As an Honours Economics graduate, I never in my wildest dreams thought I would end up as a Realtor. But even I must admit, this job has given me more hands-on experience with economic theory than I could have ever dreamed of. It's not so much the basic economics of buying and selling, but how people react to things such as prices, incentives, and cooperation.
Mike + Kaley
For example, in university we studied a lot of theory on pricing and how it affects our decisions. Theory is great, but it is incredible how different it is in the real world, where humans are admittedly not as stone-cold rational as a that economics math equation.
Whenever I go to a listing appointment, the first thing the potential seller wants to know from me is the price I think their property will sell for. If I was an investment banker or stock trader, I could tell them right away what the price will sell for. That's because, in stocks, you are dealing with a large quantity of the exact same product. One person's share of Apple stock is no different that another person's.
In the housing market, however, it's a little bit different. It is a mix of the hard facts (square footage, bedrooms, bathrooms, past sales) and the intangibles (view, area, personal connection, light). Every single buyer that goes through your home has a price they are willing to pay for it. If they don't really like your house, they would pay way less than asking.
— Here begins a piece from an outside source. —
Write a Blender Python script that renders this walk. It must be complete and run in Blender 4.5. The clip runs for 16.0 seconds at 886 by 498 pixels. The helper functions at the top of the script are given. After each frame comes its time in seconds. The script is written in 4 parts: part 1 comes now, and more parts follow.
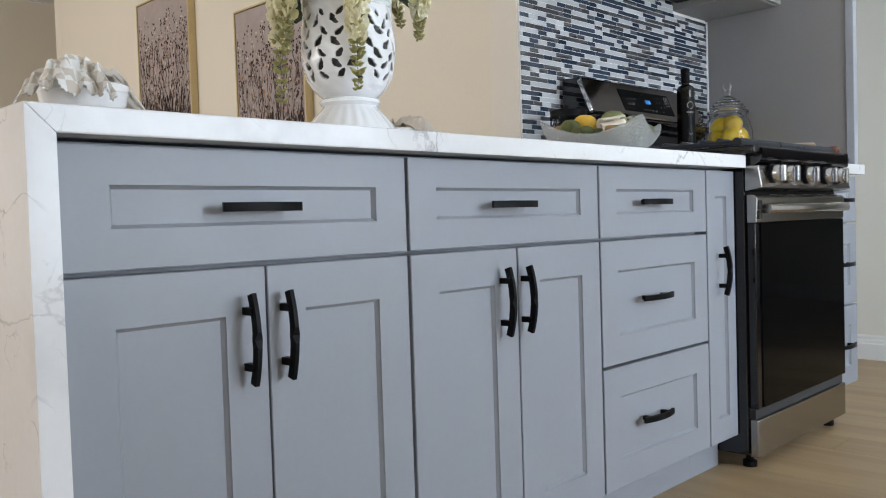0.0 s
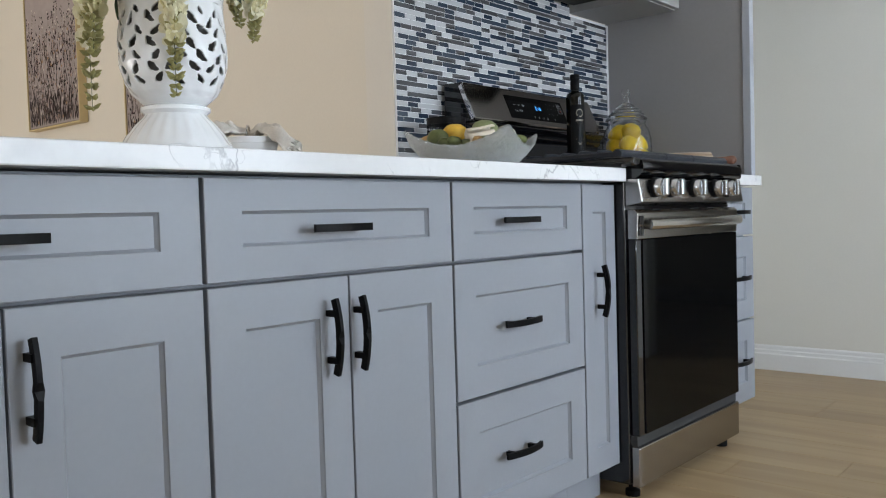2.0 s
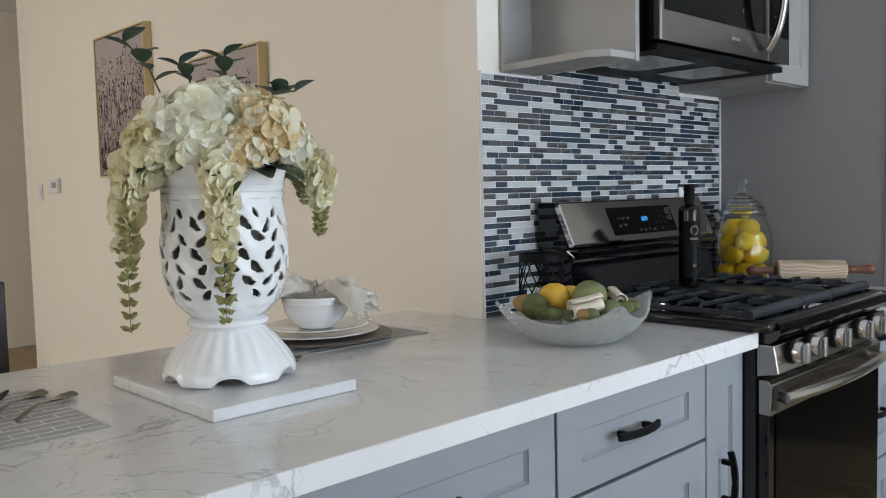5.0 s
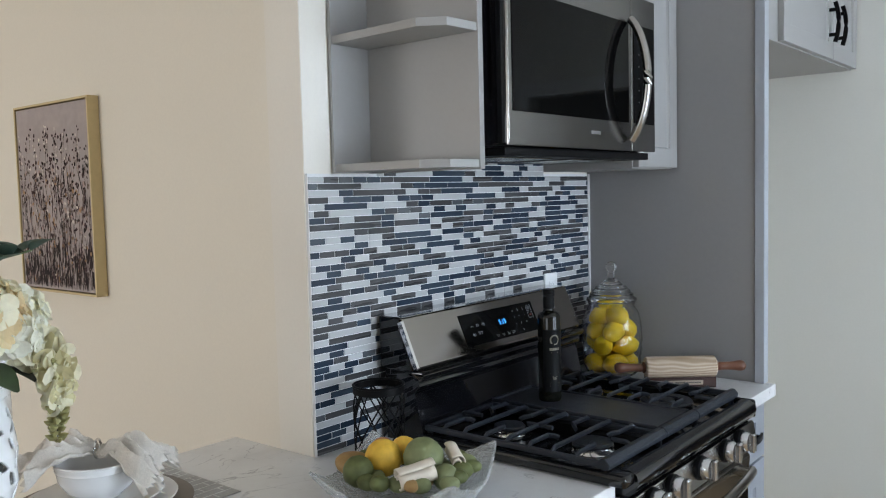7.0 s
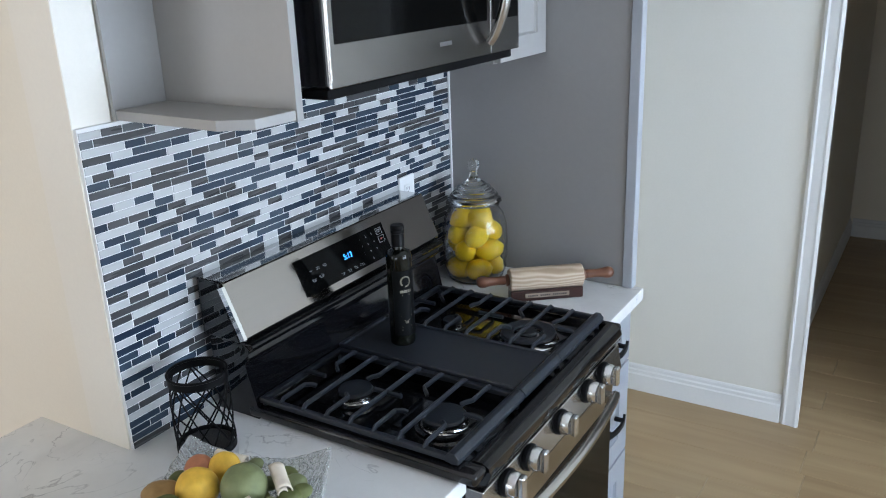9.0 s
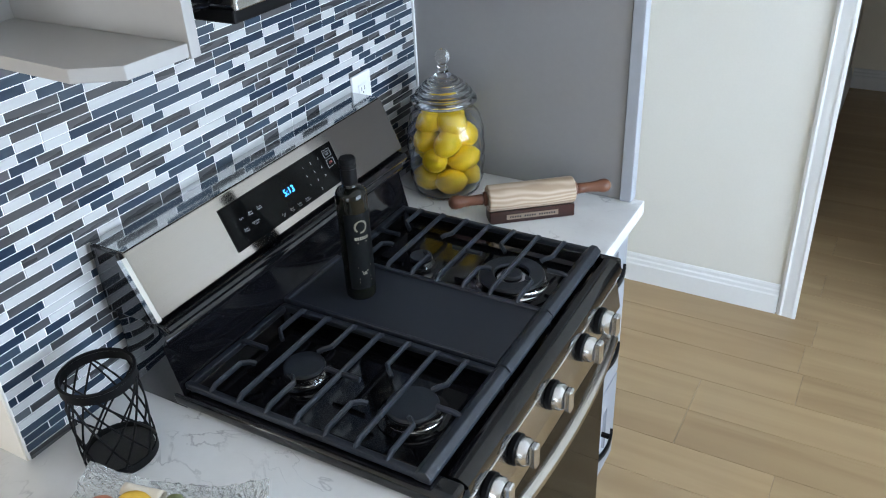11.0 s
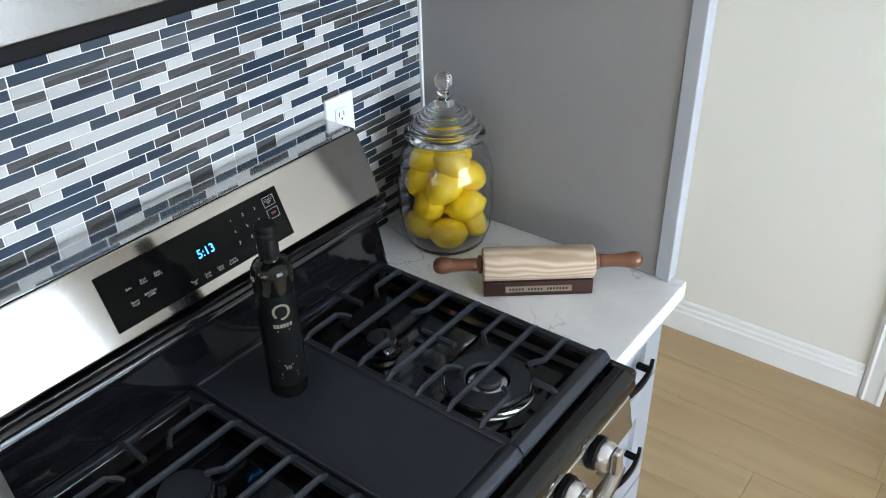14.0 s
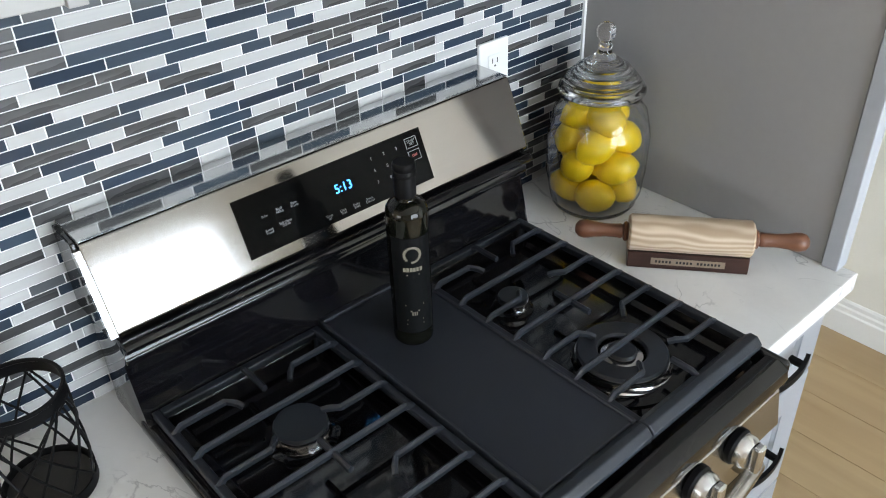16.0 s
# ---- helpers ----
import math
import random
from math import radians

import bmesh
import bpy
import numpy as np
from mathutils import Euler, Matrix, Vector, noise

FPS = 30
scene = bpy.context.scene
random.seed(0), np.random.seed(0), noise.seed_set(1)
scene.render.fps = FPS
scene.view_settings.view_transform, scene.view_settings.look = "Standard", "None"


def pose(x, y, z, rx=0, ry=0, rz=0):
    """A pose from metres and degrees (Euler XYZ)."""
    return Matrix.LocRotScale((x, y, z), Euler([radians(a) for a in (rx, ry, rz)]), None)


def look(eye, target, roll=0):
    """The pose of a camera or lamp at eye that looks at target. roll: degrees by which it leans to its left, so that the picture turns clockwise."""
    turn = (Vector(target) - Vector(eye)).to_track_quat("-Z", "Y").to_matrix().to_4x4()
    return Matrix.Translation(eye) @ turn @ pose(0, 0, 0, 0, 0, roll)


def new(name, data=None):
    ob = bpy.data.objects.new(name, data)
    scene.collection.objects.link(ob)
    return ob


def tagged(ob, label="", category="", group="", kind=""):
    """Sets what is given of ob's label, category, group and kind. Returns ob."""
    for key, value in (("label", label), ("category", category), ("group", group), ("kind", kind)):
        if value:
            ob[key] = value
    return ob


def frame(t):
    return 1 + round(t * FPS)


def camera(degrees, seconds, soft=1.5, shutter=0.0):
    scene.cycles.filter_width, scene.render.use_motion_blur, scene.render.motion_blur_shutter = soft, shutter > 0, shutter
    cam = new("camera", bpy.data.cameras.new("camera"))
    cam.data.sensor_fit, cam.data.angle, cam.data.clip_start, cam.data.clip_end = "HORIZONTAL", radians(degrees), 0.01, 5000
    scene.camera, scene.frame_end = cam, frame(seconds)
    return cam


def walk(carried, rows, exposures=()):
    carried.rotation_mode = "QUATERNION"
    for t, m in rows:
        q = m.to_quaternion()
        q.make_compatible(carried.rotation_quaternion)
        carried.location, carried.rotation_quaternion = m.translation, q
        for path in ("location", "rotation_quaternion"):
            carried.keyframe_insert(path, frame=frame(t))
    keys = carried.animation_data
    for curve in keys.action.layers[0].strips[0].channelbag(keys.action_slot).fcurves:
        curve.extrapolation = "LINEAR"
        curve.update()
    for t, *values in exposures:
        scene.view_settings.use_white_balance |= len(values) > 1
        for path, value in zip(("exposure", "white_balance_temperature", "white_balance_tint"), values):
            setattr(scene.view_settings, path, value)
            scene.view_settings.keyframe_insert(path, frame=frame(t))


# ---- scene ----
cam = camera(56.2, 16.0, soft=1.1)

PATH = [
    (0, (1.16, 2.086, 0.803), (-0.246, 3.507, 0.734), -1.8),
    (0.5, (1.198, 2.105, 0.801), (-0.212, 3.522, 0.745), -2.1),
    (1, (1.232, 2.139, 0.811), (-0.173, 3.56, 0.759), -1.9),
    (1.5, (1.243, 2.23, 0.825), (-0.158, 3.655, 0.754), -1.6),
    (2, (1.206, 2.385, 0.847), (-0.105, 3.894, 0.77), -1.7),
    (2.5, (1.159, 2.515, 0.927), (-0.164, 4.013, 0.846), -0.9),
    (3, (1.132, 2.544, 1.022), (-0.205, 4.028, 0.934), -1.4),
    (3.5, (1.084, 2.553, 1.096), (-0.348, 3.945, 0.986), -1.3),
    (3.7, (1.048, 2.566, 1.119), (-0.386, 3.955, 1.004), -1.4),
    (5.8, (0.937, 2.757, 1.457), (-0.504, 4.136, 1.311), -1.1),
    (6, (0.942, 2.822, 1.481), (-0.497, 4.204, 1.336), -0.9),
    (6.5, (0.926, 2.915, 1.52), (-0.449, 4.361, 1.378), -1.0),
    (7, (0.867, 2.972, 1.604), (-0.4, 4.514, 1.467), -1.4),
    (7.5, (0.782, 3.015, 1.685), (-0.403, 4.62, 1.541), -1.4),
    (8, (0.711, 3.083, 1.792), (-0.348, 4.752, 1.487), -1.6),
    (8.5, (0.754, 3.242, 1.902), (-0.262, 4.888, 1.392), -1.9),
    (9, (0.753, 3.35, 1.922), (-0.251, 4.952, 1.27), -2.2),
    (9.2, (0.666, 3.386, 1.866), (-0.309, 5.012, 1.228), -2.6),
    (11.3, (0.526, 3.81, 1.986), (-0.343, 5.269, 0.929), -3.2),
    (11.5, (0.514, 3.851, 1.972), (-0.356, 5.304, 0.908), -3.4),
    (12, (0.465, 3.948, 1.936), (-0.367, 5.416, 0.862), -3.4),
    (12.5, (0.419, 4.06, 1.926), (-0.411, 5.52, 0.841), -3.7),
    (13, (0.445, 4.169, 1.933), (-0.401, 5.619, 0.846), -4.0),
    (13.5, (0.483, 4.236, 1.941), (-0.415, 5.673, 0.879), -2.0),
    (14, (0.485, 4.245, 1.928), (-0.553, 5.587, 0.868), -1.4),
    (14.5, (0.472, 4.253, 1.916), (-0.688, 5.495, 0.861), -1.7),
    (15, (0.458, 4.259, 1.911), (-0.776, 5.429, 0.858), -1.8),
    (15.5, (0.457, 4.262, 1.889), (-0.823, 5.38, 0.835), -1.7),
    (16, (0.457, 4.278, 1.865), (-0.804, 5.364, 0.756), -2.0),
]
EXPOSURES = [(0, 0.0, 6500, 14), (1, -0.08, 6500, 14), (2.5, -0.15, 6480, 13), (3.5, -0.18, 6450, 13), (6, -0.28, 6430, 13), (7, -0.1, 6250, 12), (8.5, 0.22, 6020, 12), (9, 0.26, 5970, 12),
             (11.5, 0.66, 6050, 11), (12.5, 0.66, 6150, 11), (13.5, 0.66, 6400, 11), (15, 0.64, 6680, 12), (16, 0.62, 6820, 12)]
walk(cam, [(t, look(eye, target, roll)) for t, eye, target, roll in PATH], EXPOSURES)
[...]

If they absolutely fall in love with your house, they will sometimes pay more than asking.
What makes this so fascinating is that, although the buyer decides the price, the seller is absolutely fixated on the price I can estimate for them, as if I am unilaterally giving or taking money away from them right then and there. Some sellers even choose their agent based on who gave them the highest estimate, as if us Realtors just arbitrarily decide how much your house is worth and that's the price it sells for.
Remember, there are three things that sell your property: your property itself, the marketing, and the price.
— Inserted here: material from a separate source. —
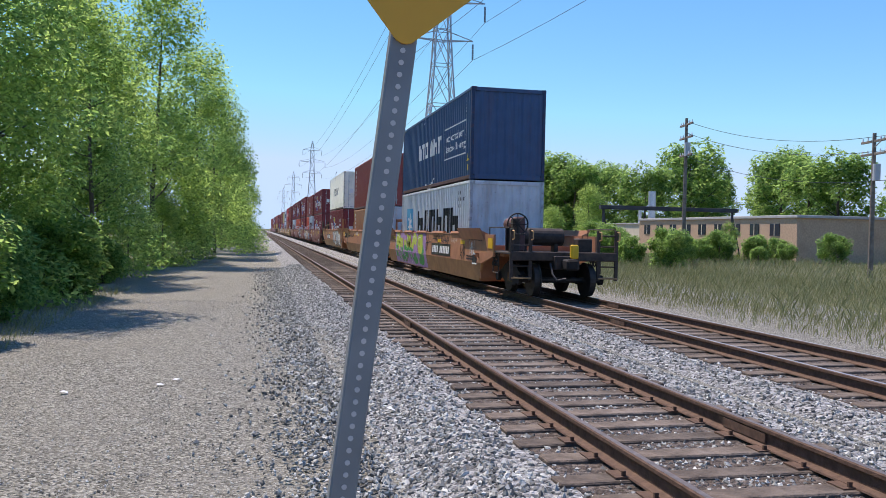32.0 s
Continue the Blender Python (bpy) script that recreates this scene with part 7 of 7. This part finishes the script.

The seller has control over the property and the price. The Realtor handles the marketing.
There are many benefits to having a Realtor help you. Knowledge, expertise, and experience play a huge role in choosing your Realtor, and part of that involves advice on how to price your home. But Realtors do not determine price. Buyers do. Realtors market your house (in many different ways, depending on the agent) to try and give you the best possible chance to sell at the highest possible price. That's our job, and our legal obligation to you.
When researching the best agent to sell your property, remember that an agent is there to market your property, not decide how much money is in your pocket. In the end, that is always your decision.